At the risk of being villified myself, I will not be watching Leno when he comes back after the Olympics. I didn't really like him at 10:30 and abhored him at 9. I don't think Conan got a fair shake because he really had to tone down his brand of humor based on the time slot. No matter what the motivation was, then or now - I'm with Coco - take the money and run!

Anonymous said...

The thing is, Jay Leno had really bad ratings when he took over from Johnny Carson, too. This is something that keeps getting overlooked. It took him quite a while to get the ratings back up all while people were saying how he was going to fail. He did it, though, and he also had good lead in support from other shows. Conan didn't. It's not really the scenario you describe. You have to give Joe Blow far less time that is needed to get things going and also set him up to fail by not providing proper support and sending half his customers away with the guy he's replacing. I don't know if I blame Leno for wanting his spot back, but NBC didn't give Conan anywhere near the chance that they gave Leno when he started. They set him up to fail, and that's pretty crappy.

NV said...

Karen Anne -- Yeah. JC was the man, that's for sure.

Why -- You're right. They would have been better off just leaving things alone because if the big concern was losing CO, they've already done that, too!

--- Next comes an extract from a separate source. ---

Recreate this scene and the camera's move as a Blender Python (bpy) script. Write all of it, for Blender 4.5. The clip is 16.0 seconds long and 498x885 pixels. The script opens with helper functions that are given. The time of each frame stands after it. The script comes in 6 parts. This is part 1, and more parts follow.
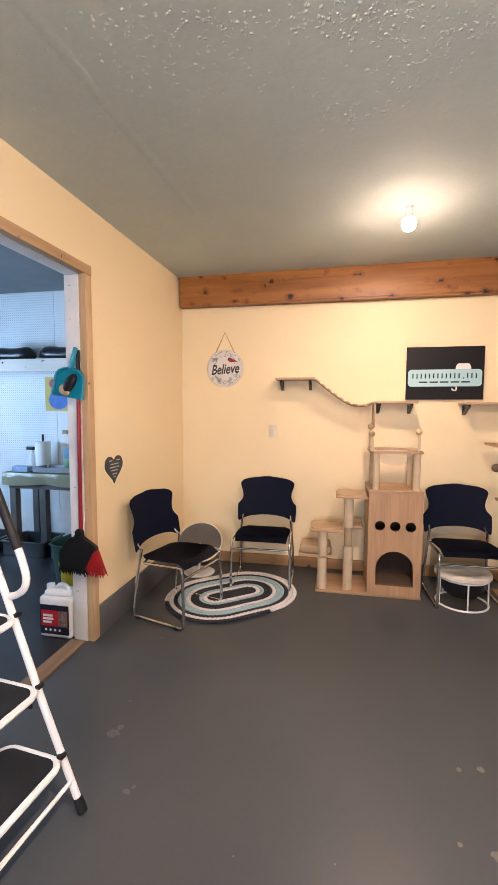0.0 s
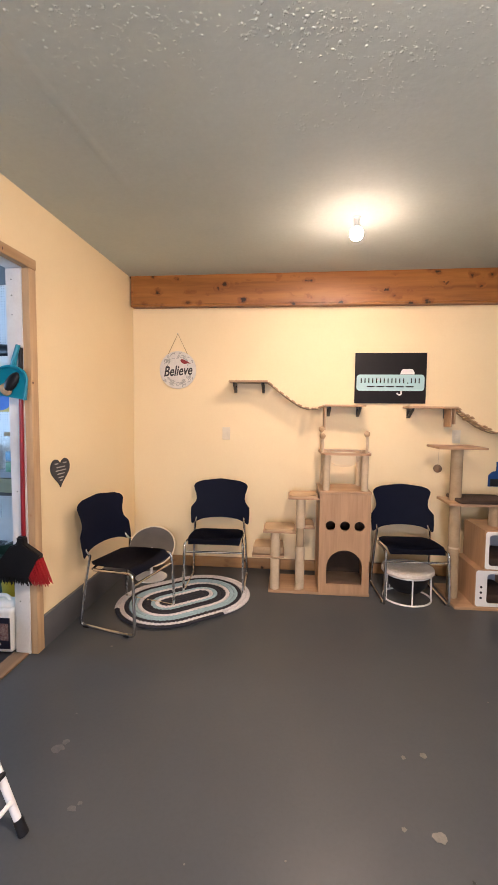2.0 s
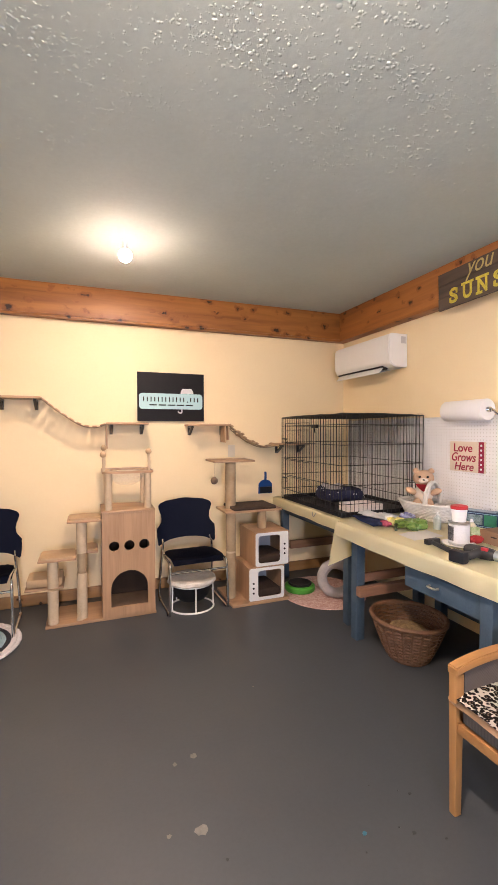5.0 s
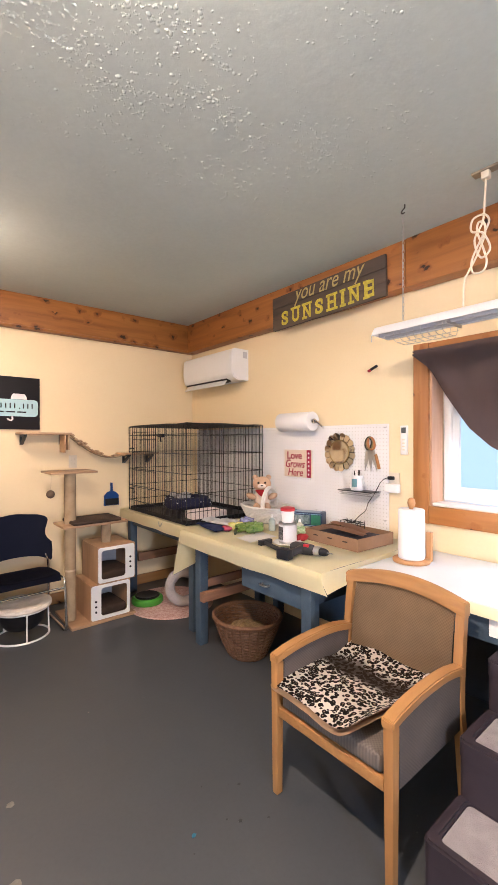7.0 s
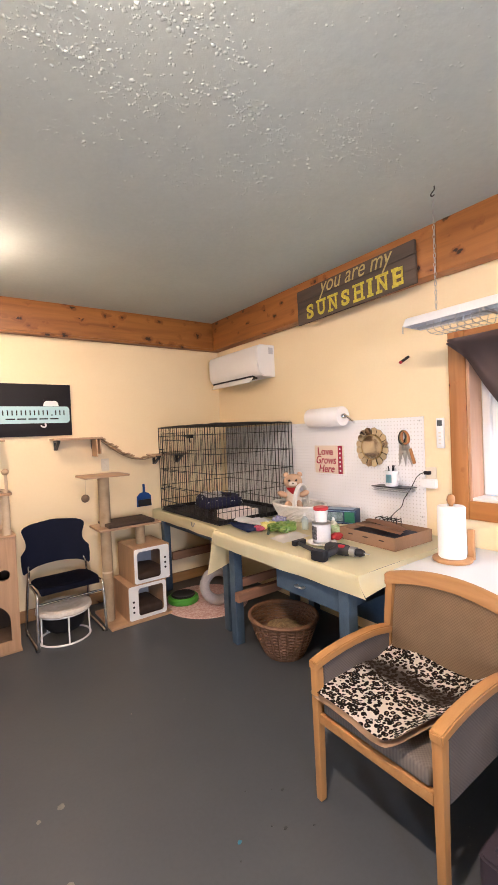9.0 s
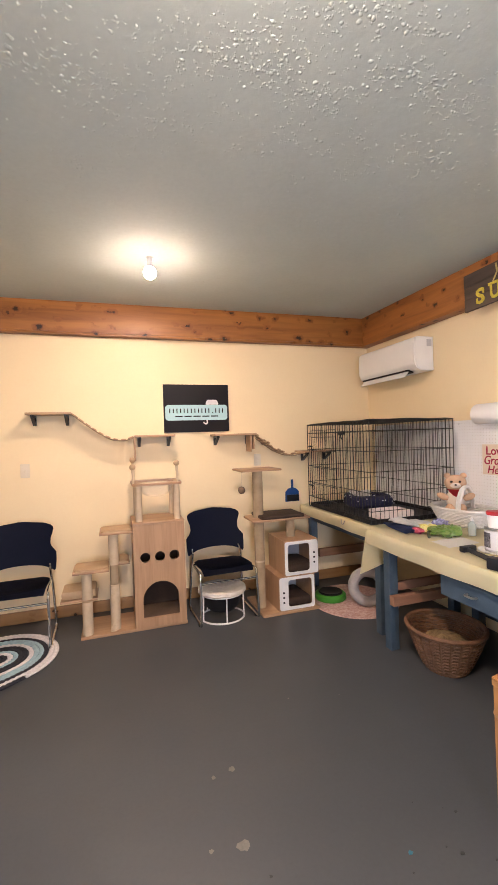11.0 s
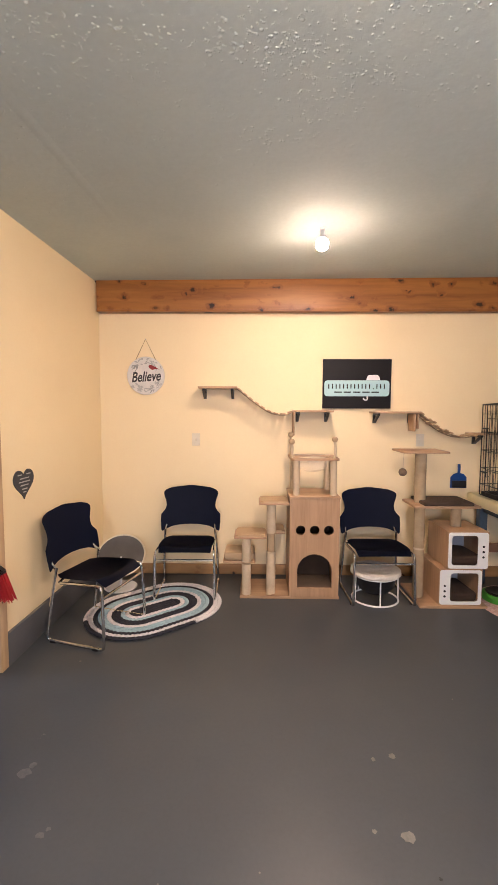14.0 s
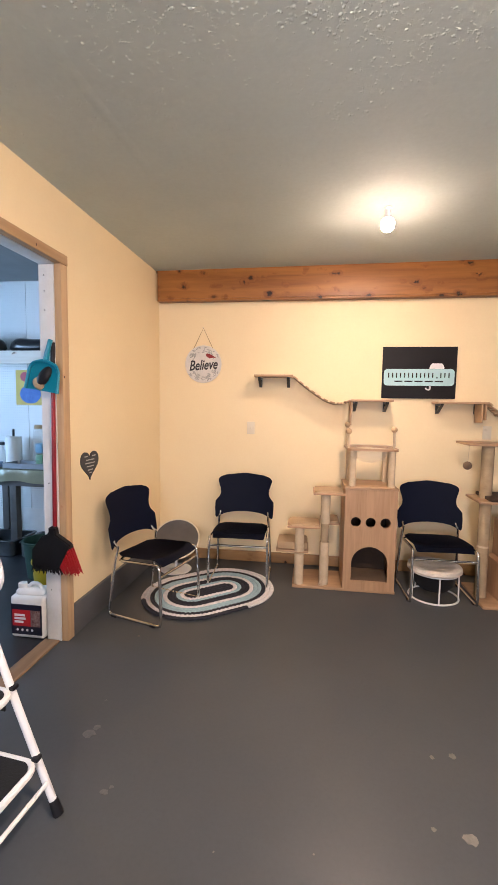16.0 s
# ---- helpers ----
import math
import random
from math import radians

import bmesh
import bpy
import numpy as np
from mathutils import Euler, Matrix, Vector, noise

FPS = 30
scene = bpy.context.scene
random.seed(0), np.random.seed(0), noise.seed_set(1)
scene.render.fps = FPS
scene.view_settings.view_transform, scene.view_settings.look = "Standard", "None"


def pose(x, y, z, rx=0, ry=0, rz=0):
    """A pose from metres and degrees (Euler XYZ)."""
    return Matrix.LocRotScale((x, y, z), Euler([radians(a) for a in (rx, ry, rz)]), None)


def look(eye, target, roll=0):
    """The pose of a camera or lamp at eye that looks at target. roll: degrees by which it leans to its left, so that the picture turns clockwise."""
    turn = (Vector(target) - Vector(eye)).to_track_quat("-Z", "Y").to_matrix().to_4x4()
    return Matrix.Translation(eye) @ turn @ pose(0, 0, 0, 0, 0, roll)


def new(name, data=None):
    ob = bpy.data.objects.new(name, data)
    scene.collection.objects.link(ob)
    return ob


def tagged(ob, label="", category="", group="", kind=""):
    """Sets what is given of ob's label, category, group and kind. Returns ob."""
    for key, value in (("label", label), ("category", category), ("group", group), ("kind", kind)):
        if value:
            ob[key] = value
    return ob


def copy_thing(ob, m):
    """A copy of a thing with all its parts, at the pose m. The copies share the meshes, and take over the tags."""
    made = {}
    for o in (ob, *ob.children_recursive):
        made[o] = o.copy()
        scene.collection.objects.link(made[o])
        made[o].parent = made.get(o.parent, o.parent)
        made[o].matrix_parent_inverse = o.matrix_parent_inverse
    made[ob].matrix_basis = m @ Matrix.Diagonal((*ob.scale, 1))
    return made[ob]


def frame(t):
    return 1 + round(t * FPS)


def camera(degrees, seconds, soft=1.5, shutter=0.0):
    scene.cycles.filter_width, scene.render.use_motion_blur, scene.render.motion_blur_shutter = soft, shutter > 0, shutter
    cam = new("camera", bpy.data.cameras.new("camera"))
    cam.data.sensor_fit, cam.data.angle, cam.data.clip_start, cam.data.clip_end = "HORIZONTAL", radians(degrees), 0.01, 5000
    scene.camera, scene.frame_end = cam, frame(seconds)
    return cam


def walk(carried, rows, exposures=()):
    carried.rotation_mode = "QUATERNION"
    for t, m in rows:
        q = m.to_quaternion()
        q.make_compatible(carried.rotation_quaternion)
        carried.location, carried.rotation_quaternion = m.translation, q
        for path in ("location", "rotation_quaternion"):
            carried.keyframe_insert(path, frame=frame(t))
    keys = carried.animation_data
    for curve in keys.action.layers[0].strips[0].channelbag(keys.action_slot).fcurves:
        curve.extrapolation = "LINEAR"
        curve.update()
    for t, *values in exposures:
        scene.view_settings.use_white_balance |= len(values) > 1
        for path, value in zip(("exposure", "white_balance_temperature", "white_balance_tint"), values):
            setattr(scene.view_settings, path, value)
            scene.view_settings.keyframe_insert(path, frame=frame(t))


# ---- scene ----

sewwhat -- I had never seen Leno at 9, until the other night. Yeah, it was easy to see why that bombed. I do like him better than Conan, but not by much.

MG -- O'Brien got a raw deal but it paid off big in the end. I'll try to feel sorry for him when I get time. :-)

Jen -- I don't think you can blame Leno for wanting his spot back, though plenty of people have. This whole thing, from start to finish, has just been a big cock-up (to steal a phrase from across the pond.)